Sorry that this reply is a little late.... In addition to the other
replies, this seems like the sort of problem that might be handled by
macros: the macro can rewrite a more natural indexing strategy into the
array's index and can automatically add boilerplate that checks if the
array is the right size, etc. Writing a `@fortran_indexing` macro and
putting it in front of your first loop might be enough to convert some code
directly.
As an example, I wrote a toy macro for a presentation that does something
that might be similar: automatically generate loops to generate random
variables from an ARMA time series model. I.e., when you write
@loop_ts y[t+1] = 0.8y[t] + 0.02y[t-2] + e[t+1]
it automatically replaces it with the code
for _t in 3:(length(y) - 1)
y[_t+1] = 0.8y[_t] + 0.02y[_t-2] + e[_t+1]
end
Like I said, it's just a toy, but I've put the code in a gist if the idea
useful:
https://gist.github.com/grayclhn/d948a9d11eb05339ebaa
(I wrote this code a year ago, but it still seems to work fine.) It would
be pretty straightforward to extend the code to create they `y` vector
automatically, generate e[t+1] from a specified distribution, etc.
Macros are described in the metaprogramming section of the user's guide:
http://julia.readthedocs.org/en/latest/manual/metaprogramming/
--Gray
On Tuesday, September 29, 2015 at 2:04:30 PM UTC-5, Mark Sherlock wrote:
>
> Thanks for all the replies, I'll check the links provided.
> Just to give a summary of the reasons.... As John Gibson pointed out
> Fourier expansions would be one example.
>
> When solving PDE's we use "ghost cells" to provide boundary conditions. A
> physical variable, let's say density, could be represented in space by a 3D
> array,
> with each spatial index (ix,iy,iz) taking on values like ix=1..nx,
> iy=1..ny, iz=1..nz etc. If the boundary is, say, reflective, then you need
> to set the value of the density in
> the part of space you can't "see", e.g. in the regions ix=-2..0 and
> ix=nx+1..nx+3
>
> Obviously this can be handled by offsetting each array index by some
> amount. The problem is mainly that what we have written down on paper, in
> books and papers on
> numerical analysis etc are numerical equations which naturally count from
> 1 to n along some dimension. Couple that to the fact that many codes rely
> on arrays that
> consist of mixtures of real space (3D say) and special function
> expansions, with Fourier expansion being one example.

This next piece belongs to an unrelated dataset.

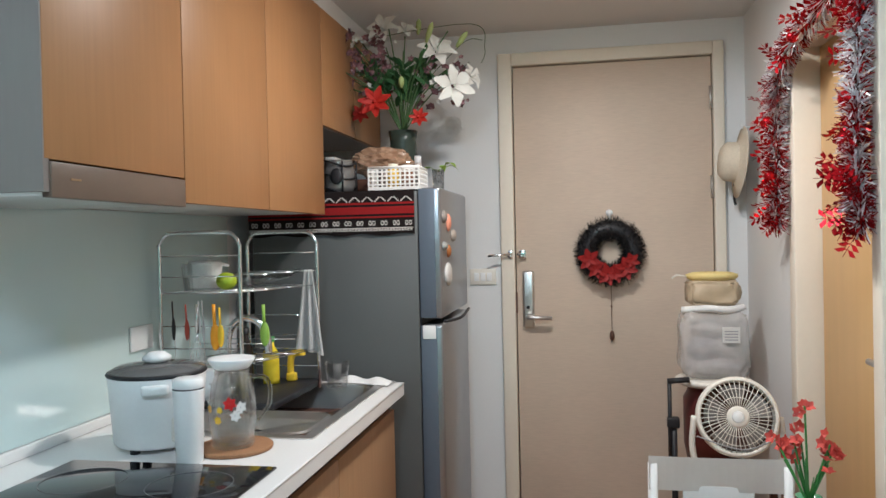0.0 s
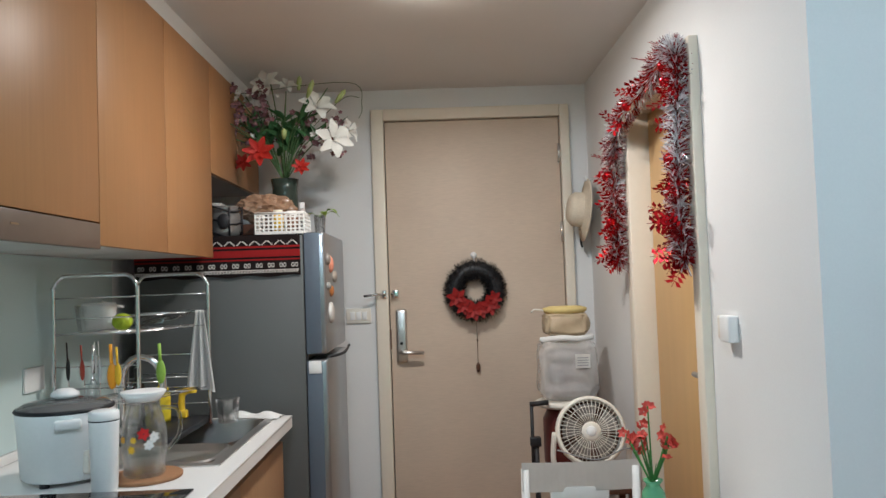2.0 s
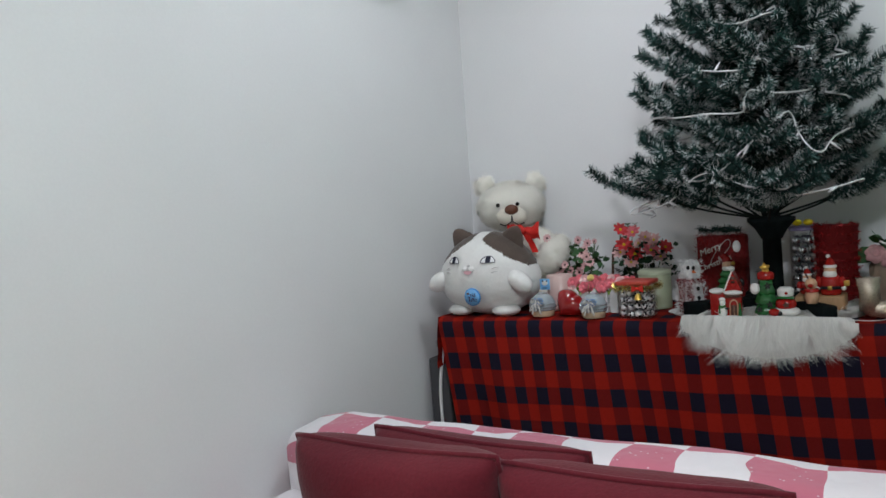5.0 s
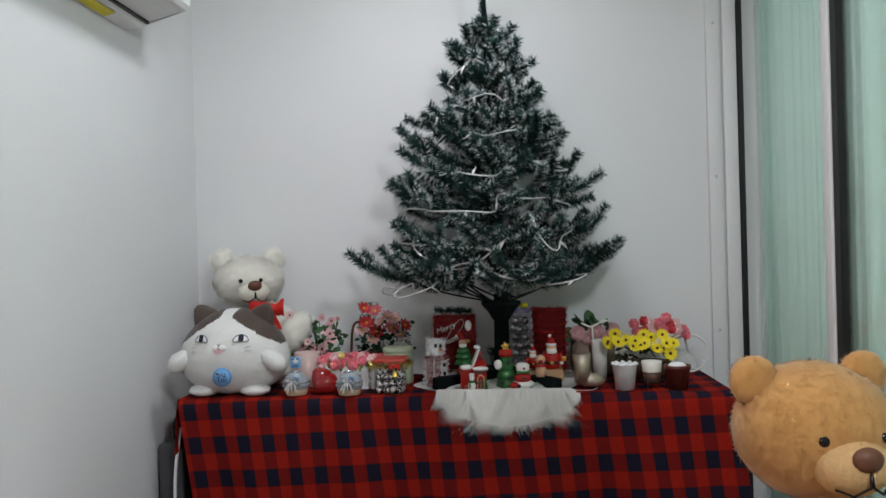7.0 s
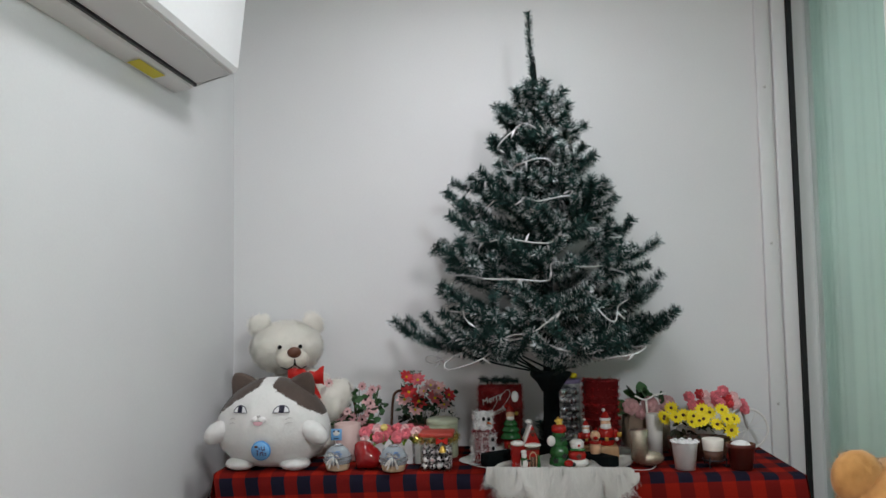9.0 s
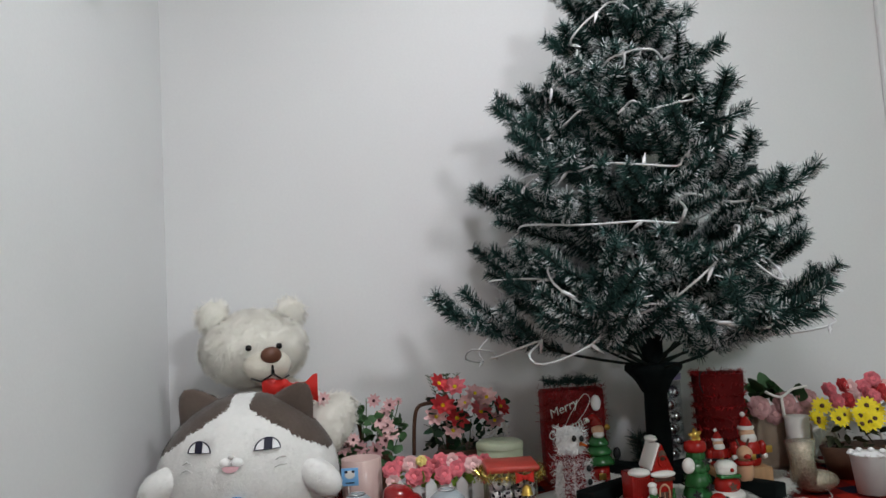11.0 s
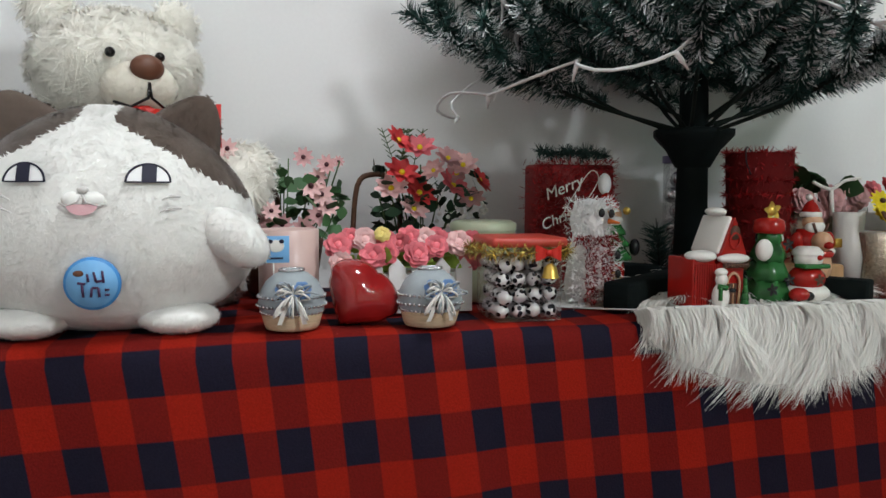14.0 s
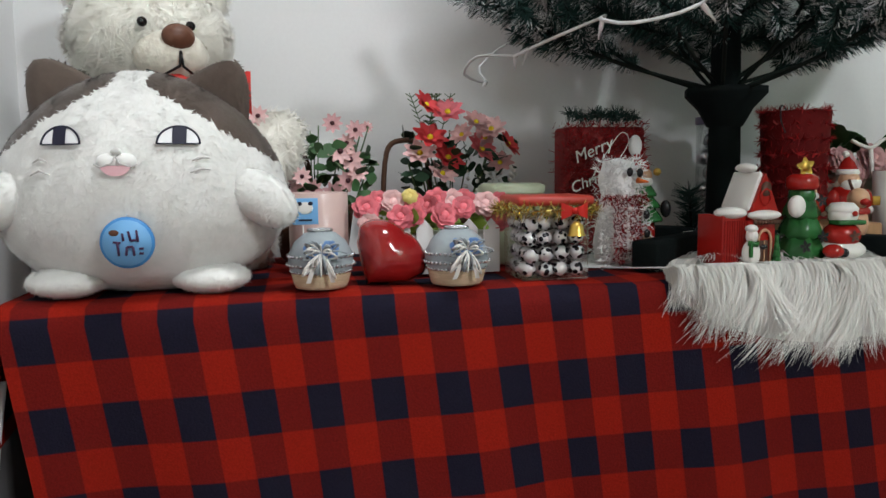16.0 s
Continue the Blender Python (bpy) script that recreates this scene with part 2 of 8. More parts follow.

> I for example use a 7-dimensional array to describe some problems (3
> dimensions for real space, and 3 dimensions for velocity space). Real space
> is not expanded,
> so it counts from 1..n naturally, while velocity space has 2 dimensions
> expanded with one type of series (counting from 0..n) and the other
> dimension expanded in
> a different series (counting from -n..n). The final seventh dimension
> naturally has only 2 indices 0 and 1 (which accounts nicely for the real
> and imaginary parts of the function).
>
> Within each array loop, it is nice to be able to use if statements that
> correspond to what you have written down on paper, e.g.:
>
> if(in>0) then blah
> if(im<1) then something else
>
> or something like:
>
> do i=0,1
> do im=-mmax,mmax
> do in=max(im,0),nmax
> do ir=1,nr
> do ix=1,nx
> do iy=1,ny
> do iz=2,nz-1
>
> blah
>
> enddo
> enddo
> enddo
> enddo
> enddo
> enddo
> enddo
>
> (incidentally, imagine how many tabs would be required to write the above
> in python!).
>
> Within a code, there may be many such loops and structures with different
> looping conditions.
>
> When you have a code with 20000-40000 lines that you want to update to a
> new language, having to change all of these to account for offsetting is
> too much work for anyone to seriously consider.
> Not to mention the fact you can no longer easily code up the difference
> equations you have written on paper (and possible spent months creating).
> That in a nutshell is why nobody is switching from
> Fortran (even the young guys are writing new codes in Fortran). There are
> other nice things about Fortran arrays, such as the ability to quickly set
> all elements of an array to zero with:
>
> a=0.0
>
> I hope that sort of makes it clear the type of problems we deal with?!